▼

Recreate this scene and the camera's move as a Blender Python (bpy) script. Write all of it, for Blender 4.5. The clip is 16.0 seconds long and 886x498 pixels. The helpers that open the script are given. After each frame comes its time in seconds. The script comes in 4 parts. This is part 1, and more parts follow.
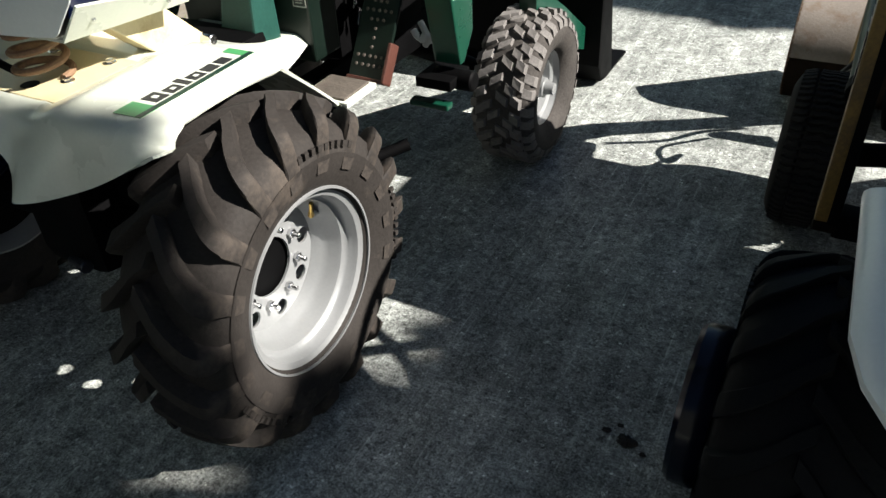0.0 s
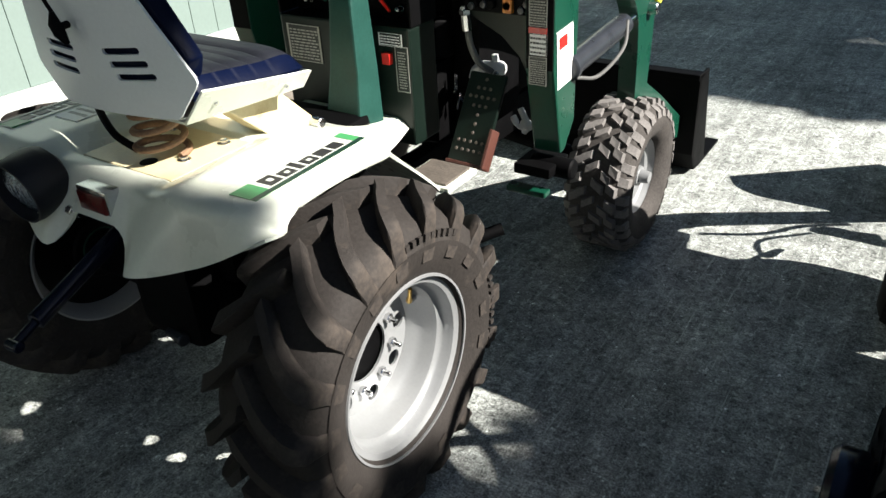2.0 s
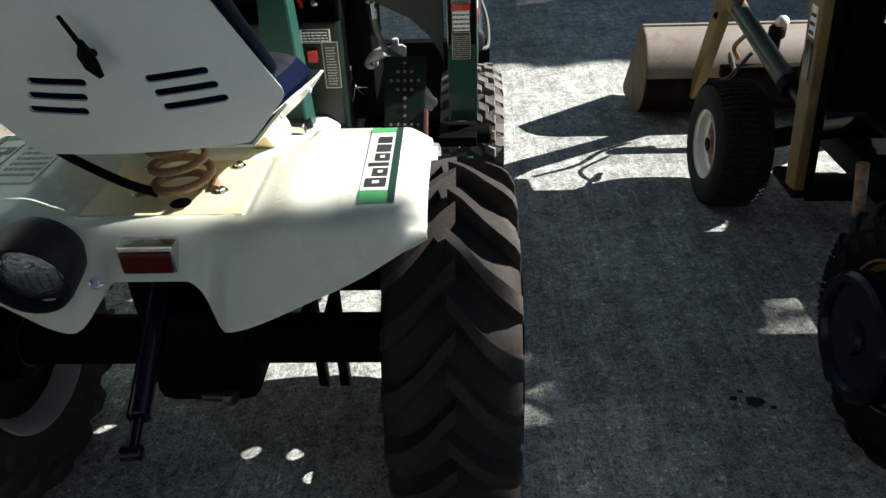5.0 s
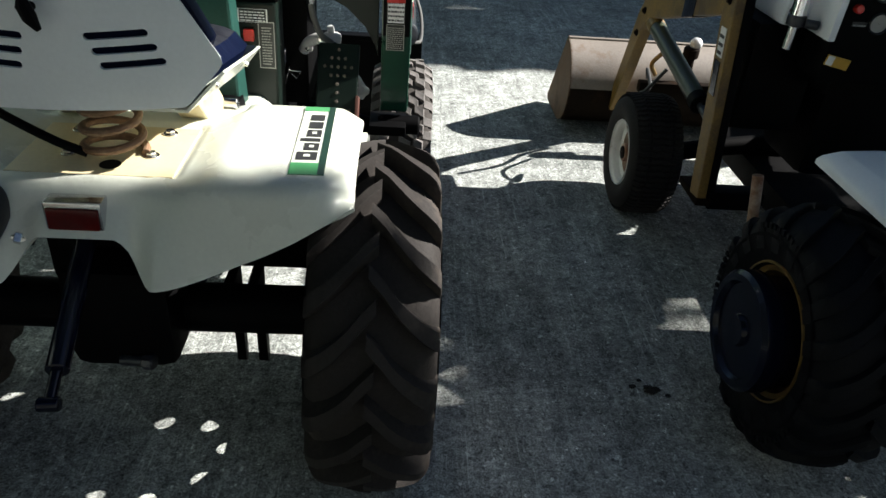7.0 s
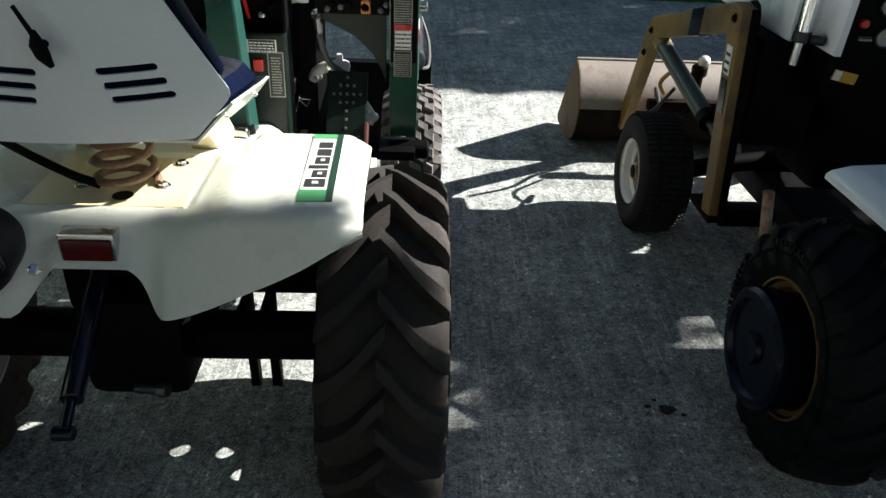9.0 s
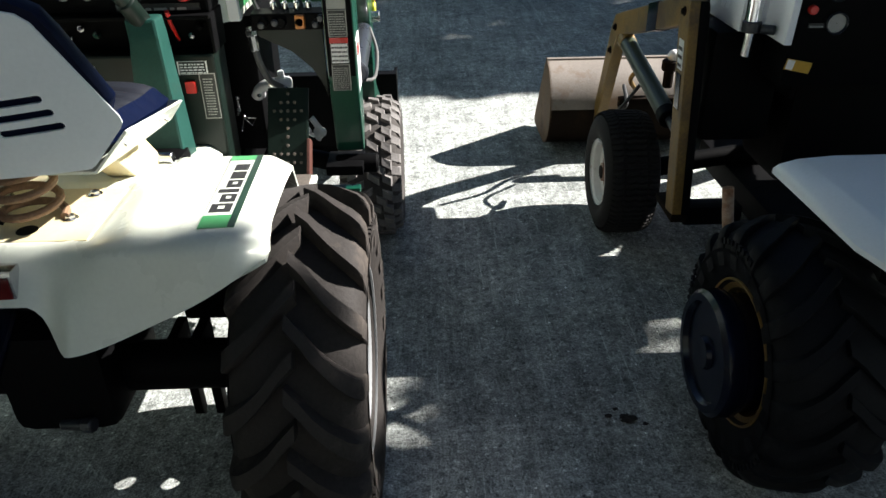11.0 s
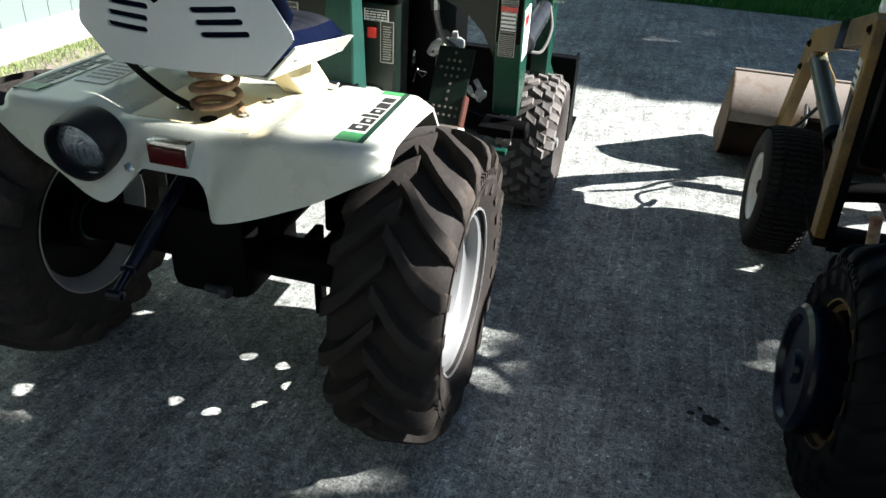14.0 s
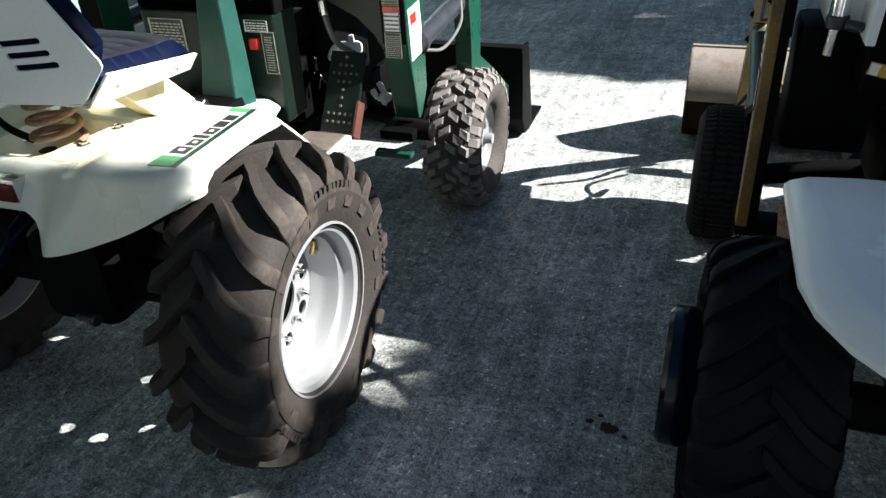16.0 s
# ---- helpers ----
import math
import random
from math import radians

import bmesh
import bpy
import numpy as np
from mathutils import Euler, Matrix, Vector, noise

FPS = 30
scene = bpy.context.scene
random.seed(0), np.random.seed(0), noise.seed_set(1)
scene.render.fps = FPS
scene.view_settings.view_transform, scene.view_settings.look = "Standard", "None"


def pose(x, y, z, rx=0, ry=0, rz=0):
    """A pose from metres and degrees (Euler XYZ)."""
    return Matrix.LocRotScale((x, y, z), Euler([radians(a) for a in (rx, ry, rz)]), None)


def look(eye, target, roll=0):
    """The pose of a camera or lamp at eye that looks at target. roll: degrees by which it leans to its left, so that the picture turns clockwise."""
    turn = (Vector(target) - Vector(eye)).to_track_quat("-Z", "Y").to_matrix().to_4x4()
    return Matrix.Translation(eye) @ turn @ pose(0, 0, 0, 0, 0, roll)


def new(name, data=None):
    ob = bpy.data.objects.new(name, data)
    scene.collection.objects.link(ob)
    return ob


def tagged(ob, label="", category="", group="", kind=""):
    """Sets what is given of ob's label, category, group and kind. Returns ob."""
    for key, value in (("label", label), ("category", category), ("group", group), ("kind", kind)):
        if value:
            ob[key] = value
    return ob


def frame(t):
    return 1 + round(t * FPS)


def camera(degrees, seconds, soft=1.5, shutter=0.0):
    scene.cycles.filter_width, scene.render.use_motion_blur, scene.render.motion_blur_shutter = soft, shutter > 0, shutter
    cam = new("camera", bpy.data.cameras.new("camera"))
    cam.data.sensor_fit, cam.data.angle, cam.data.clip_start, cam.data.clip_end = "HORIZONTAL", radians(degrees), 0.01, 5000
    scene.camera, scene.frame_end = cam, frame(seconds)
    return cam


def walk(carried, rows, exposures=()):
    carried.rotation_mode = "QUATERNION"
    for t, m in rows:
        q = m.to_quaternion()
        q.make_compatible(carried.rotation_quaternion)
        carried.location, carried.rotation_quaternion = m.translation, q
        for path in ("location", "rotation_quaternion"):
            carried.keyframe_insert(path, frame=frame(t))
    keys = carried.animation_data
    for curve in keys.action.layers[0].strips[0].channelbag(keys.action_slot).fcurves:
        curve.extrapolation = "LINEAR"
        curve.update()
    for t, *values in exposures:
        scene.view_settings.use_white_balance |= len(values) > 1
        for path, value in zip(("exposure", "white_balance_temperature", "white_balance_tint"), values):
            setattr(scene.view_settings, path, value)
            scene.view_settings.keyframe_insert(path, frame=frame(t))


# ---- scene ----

▲

(Stated goal)
All of the lines above should be retyped precisely, apart from the pictures.

(Worked solution)
Recreate this scene and the camera's move as a Blender Python (bpy) script. Write all of it, for Blender 4.5. The clip is 16.0 seconds long and 886x498 pixels. The helpers that open the script are given. After each frame comes its time in seconds. The script comes in 4 parts. This is part 1, and more parts follow.
0.0 s
2.0 s
5.0 s
7.0 s
9.0 s
11.0 s
14.0 s
16.0 s
# ---- helpers ----
import math
import random
from math import radians

import bmesh
import bpy
import numpy as np
from mathutils import Euler, Matrix, Vector, noise

FPS = 30
scene = bpy.context.scene
random.seed(0), np.random.seed(0), noise.seed_set(1)
scene.render.fps = FPS
scene.view_settings.view_transform, scene.view_settings.look = "Standard", "None"


def pose(x, y, z, rx=0, ry=0, rz=0):
    """A pose from metres and degrees (Euler XYZ)."""
    return Matrix.LocRotScale((x, y, z), Euler([radians(a) for a in (rx, ry, rz)]), None)


def look(eye, target, roll=0):
    """The pose of a camera or lamp at eye that looks at target. roll: degrees by which it leans to its left, so that the picture turns clockwise."""
    turn = (Vector(target) - Vector(eye)).to_track_quat("-Z", "Y").to_matrix().to_4x4()
    return Matrix.Translation(eye) @ turn @ pose(0, 0, 0, 0, 0, roll)


def new(name, data=None):
    ob = bpy.data.objects.new(name, data)
    scene.collection.objects.link(ob)
    return ob


def tagged(ob, label="", category="", group="", kind=""):
    """Sets what is given of ob's label, category, group and kind. Returns ob."""
    for key, value in (("label", label), ("category", category), ("group", group), ("kind", kind)):
        if value:
            ob[key] = value
    return ob


def frame(t):
    return 1 + round(t * FPS)


def camera(degrees, seconds, soft=1.5, shutter=0.0):
    scene.cycles.filter_width, scene.render.use_motion_blur, scene.render.motion_blur_shutter = soft, shutter > 0, shutter
    cam = new("camera", bpy.data.cameras.new("camera"))
    cam.data.sensor_fit, cam.data.angle, cam.data.clip_start, cam.data.clip_end = "HORIZONTAL", radians(degrees), 0.01, 5000
    scene.camera, scene.frame_end = cam, frame(seconds)
    return cam


def walk(carried, rows, exposures=()):
    carried.rotation_mode = "QUATERNION"
    for t, m in rows:
        q = m.to_quaternion()
        q.make_compatible(carried.rotation_quaternion)
        carried.location, carried.rotation_quaternion = m.translation, q
        for path in ("location", "rotation_quaternion"):
            carried.keyframe_insert(path, frame=frame(t))
    keys = carried.animation_data
    for curve in keys.action.layers[0].strips[0].channelbag(keys.action_slot).fcurves:
        curve.extrapolation = "LINEAR"
        curve.update()
    for t, *values in exposures:
        scene.view_settings.use_white_balance |= len(values) > 1
        for path, value in zip(("exposure", "white_balance_temperature", "white_balance_tint"), values):
            setattr(scene.view_settings, path, value)
            scene.view_settings.keyframe_insert(path, frame=frame(t))


# ---- scene ----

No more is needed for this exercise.